**Work to do**
Pictures stay out of the copy; restate everything else in the material exactly.

-- START Recorded data --

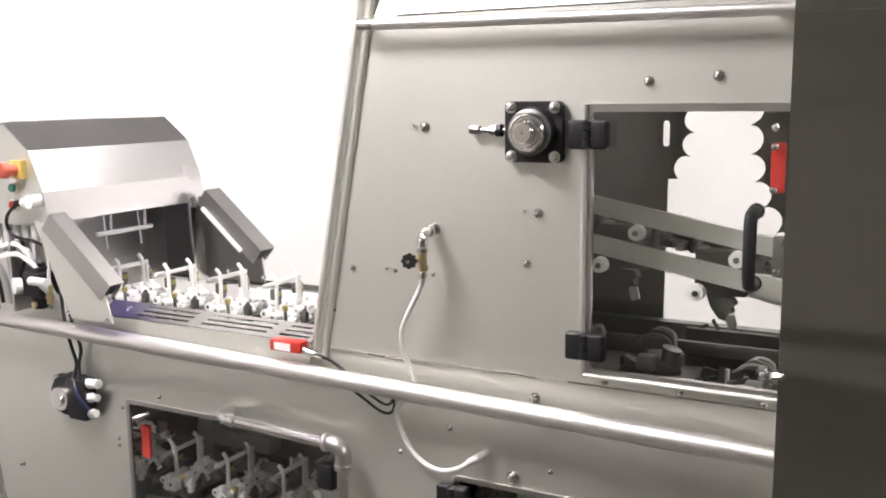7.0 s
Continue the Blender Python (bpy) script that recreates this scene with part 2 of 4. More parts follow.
# ---- the egg breaking machine: lower cabinet and upper housing ----
machine = thing("egg_breaking_machine", (-1.2, 1.3, 0.0), "long stainless steel egg breaking machine with clear inspection windows", "machine")
WA = (-1.886, -1.392, 0.36, 0.884)     # lower window by the bent tube
WB = (-1.160, -0.700, 0.36, 0.862)     # lower window by the front cover
WU = (-0.942, -0.680, 1.078, 1.447)    # upper window
bm = bmesh.new()
plate(bm, [(-2.21, 0.10), (-0.20, 0.10), (-0.20, 1.050), (-2.35, 1.050)], [rect(*WA), rect(*WB)], F, F + 0.004)
lower = part("lower_side_plate", bm, SATIN, machine, "satin stainless side plate")
bm = bmesh.new()
plate(bm, [(-1.409, 1.053), (-0.20, 1.053), (-0.20, 1.592), (-1.319, 1.592)], [rect(*WU)], F - 0.002, F + 0.003)
upper = part("upper_side_plate", bm, SATIN, machine, "satin stainless side plate with a tapered edge")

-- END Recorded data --

**Completed exercise**
7.0 s
Continue the Blender Python (bpy) script that recreates this scene with part 2 of 4. More parts follow.
# ---- the egg breaking machine: lower cabinet and upper housing ----
machine = thing("egg_breaking_machine", (-1.2, 1.3, 0.0), "long stainless steel egg breaking machine with clear inspection windows", "machine")
WA = (-1.886, -1.392, 0.36, 0.884)     # lower window by the bent tube
WB = (-1.160, -0.700, 0.36, 0.862)     # lower window by the front cover
WU = (-0.942, -0.680, 1.078, 1.447)    # upper window
bm = bmesh.new()
plate(bm, [(-2.21, 0.10), (-0.20, 0.10), (-0.20, 1.050), (-2.35, 1.050)], [rect(*WA), rect(*WB)], F, F + 0.004)
lower = part("lower_side_plate", bm, SATIN, machine, "satin stainless side plate")
bm = bmesh.new()
plate(bm, [(-1.409, 1.053), (-0.20, 1.053), (-0.20, 1.592), (-1.319, 1.592)], [rect(*WU)], F - 0.002, F + 0.003)
upper = part("upper_side_plate", bm, SATIN, machine, "satin stainless side plate with a tapered edge")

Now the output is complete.